What is expected:
From the entries below, count every line that contains the word "this". Please give the number and nothing else.

---

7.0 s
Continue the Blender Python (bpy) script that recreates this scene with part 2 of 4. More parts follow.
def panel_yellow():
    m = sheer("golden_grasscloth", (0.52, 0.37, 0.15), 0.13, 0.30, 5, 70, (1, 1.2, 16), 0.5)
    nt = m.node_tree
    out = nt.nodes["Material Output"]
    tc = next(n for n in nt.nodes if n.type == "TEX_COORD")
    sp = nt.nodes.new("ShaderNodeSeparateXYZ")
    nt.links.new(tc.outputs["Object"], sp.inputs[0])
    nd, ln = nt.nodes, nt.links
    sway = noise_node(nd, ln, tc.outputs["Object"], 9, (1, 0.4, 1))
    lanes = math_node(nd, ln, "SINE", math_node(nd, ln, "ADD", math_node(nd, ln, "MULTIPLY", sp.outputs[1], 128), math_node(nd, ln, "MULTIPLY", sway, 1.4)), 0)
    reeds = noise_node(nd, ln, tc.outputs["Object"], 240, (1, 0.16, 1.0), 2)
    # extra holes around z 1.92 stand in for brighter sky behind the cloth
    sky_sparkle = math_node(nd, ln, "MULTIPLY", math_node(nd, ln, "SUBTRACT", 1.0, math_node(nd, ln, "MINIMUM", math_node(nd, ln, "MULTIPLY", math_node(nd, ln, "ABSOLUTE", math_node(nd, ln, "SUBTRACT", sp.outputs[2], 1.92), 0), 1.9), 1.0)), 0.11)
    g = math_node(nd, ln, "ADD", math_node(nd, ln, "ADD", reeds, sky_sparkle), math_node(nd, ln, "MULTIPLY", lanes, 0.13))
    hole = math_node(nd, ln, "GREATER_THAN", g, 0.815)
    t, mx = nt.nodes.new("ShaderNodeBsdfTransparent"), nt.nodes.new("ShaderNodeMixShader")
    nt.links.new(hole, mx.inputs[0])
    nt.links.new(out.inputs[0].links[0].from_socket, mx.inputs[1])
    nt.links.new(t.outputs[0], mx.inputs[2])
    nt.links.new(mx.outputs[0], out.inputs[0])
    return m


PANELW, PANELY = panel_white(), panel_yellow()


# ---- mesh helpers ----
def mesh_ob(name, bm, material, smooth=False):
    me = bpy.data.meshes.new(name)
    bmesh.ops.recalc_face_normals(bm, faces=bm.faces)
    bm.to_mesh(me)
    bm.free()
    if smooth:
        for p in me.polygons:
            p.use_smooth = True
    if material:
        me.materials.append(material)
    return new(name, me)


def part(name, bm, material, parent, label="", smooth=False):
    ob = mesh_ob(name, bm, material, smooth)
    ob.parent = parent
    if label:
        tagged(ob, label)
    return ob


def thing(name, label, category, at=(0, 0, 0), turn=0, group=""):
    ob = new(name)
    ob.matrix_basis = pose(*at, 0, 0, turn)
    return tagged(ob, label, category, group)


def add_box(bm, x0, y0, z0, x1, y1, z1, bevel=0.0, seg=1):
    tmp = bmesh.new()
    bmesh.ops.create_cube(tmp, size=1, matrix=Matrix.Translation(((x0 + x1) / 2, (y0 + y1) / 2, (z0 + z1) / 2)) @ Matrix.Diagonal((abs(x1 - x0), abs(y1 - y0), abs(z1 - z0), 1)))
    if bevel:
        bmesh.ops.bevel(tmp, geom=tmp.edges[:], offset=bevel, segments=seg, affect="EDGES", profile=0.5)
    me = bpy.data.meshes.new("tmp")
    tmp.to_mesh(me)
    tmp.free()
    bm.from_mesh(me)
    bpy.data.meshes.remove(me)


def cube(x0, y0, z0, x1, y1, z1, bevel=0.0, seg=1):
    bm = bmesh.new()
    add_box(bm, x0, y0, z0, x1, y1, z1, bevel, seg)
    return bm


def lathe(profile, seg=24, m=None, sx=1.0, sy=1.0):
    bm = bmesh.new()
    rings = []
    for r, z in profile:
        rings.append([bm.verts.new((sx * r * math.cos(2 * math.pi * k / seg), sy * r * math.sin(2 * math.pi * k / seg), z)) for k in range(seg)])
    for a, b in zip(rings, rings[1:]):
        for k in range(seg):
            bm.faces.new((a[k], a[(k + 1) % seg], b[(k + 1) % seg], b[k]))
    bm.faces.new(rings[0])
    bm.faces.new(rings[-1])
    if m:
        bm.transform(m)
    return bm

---

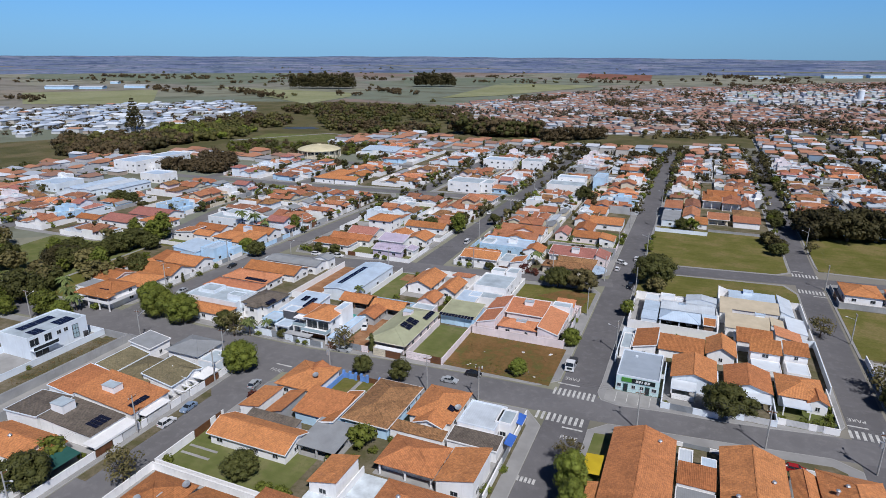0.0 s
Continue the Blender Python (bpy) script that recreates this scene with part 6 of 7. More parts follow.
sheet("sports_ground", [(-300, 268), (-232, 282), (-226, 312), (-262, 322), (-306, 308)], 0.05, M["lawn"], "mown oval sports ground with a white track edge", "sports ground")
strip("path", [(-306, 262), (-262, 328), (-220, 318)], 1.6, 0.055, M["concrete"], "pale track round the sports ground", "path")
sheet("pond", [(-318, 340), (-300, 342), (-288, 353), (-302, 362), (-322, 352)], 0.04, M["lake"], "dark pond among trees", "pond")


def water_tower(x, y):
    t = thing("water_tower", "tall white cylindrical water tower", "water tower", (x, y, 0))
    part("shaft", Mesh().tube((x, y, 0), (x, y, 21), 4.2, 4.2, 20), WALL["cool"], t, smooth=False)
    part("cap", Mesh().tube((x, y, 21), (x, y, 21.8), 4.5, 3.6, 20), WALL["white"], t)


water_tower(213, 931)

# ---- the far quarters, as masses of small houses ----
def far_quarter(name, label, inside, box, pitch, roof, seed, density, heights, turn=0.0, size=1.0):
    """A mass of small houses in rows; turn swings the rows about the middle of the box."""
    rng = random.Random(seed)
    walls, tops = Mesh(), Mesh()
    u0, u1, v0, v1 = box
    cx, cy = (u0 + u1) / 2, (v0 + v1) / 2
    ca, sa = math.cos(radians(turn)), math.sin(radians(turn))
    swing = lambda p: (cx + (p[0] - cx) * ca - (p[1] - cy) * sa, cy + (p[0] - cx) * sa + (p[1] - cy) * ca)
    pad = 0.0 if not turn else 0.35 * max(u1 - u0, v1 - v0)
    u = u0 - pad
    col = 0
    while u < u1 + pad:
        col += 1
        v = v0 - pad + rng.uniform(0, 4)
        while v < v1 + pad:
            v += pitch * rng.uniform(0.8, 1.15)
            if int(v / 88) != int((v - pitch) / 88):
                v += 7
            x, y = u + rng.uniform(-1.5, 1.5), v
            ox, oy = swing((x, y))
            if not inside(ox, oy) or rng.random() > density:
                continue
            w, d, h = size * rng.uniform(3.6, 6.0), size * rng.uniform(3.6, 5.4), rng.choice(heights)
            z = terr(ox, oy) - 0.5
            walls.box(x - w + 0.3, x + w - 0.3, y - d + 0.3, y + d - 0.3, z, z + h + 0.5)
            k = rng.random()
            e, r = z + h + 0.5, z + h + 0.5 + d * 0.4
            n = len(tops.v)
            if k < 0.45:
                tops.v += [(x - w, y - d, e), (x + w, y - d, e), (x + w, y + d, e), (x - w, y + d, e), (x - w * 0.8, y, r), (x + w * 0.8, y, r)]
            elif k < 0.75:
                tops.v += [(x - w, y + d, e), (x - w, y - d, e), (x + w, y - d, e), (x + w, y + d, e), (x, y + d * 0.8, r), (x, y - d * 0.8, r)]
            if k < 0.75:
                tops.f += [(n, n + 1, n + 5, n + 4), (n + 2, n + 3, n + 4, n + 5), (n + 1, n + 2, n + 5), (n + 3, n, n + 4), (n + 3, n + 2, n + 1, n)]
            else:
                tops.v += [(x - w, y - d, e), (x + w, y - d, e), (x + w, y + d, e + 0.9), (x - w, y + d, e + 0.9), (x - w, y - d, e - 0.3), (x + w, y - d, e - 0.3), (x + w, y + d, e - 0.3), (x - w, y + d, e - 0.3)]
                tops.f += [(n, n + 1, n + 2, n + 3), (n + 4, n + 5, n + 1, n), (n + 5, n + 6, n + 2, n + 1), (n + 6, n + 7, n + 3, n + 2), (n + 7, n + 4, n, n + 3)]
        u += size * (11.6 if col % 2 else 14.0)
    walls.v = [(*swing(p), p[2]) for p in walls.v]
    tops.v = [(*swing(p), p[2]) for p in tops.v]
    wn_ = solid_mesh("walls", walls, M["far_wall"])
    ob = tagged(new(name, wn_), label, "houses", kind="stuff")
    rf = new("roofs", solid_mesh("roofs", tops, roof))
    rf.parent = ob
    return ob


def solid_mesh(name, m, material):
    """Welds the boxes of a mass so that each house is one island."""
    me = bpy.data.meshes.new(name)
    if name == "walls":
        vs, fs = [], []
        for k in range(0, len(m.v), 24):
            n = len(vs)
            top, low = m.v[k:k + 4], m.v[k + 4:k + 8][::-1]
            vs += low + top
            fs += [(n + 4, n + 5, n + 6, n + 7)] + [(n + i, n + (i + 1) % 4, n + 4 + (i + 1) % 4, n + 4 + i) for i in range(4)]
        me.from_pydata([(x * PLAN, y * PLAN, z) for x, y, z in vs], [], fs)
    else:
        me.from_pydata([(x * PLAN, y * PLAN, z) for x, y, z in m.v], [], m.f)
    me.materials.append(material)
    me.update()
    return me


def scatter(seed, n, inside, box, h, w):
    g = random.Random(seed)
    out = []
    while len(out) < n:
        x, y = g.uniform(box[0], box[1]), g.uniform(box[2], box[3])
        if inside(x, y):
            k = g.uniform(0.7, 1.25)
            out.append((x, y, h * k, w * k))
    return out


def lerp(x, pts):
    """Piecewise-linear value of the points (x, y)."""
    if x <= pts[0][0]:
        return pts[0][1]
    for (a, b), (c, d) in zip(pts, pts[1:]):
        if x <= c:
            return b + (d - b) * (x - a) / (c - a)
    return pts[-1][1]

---

Full output:
2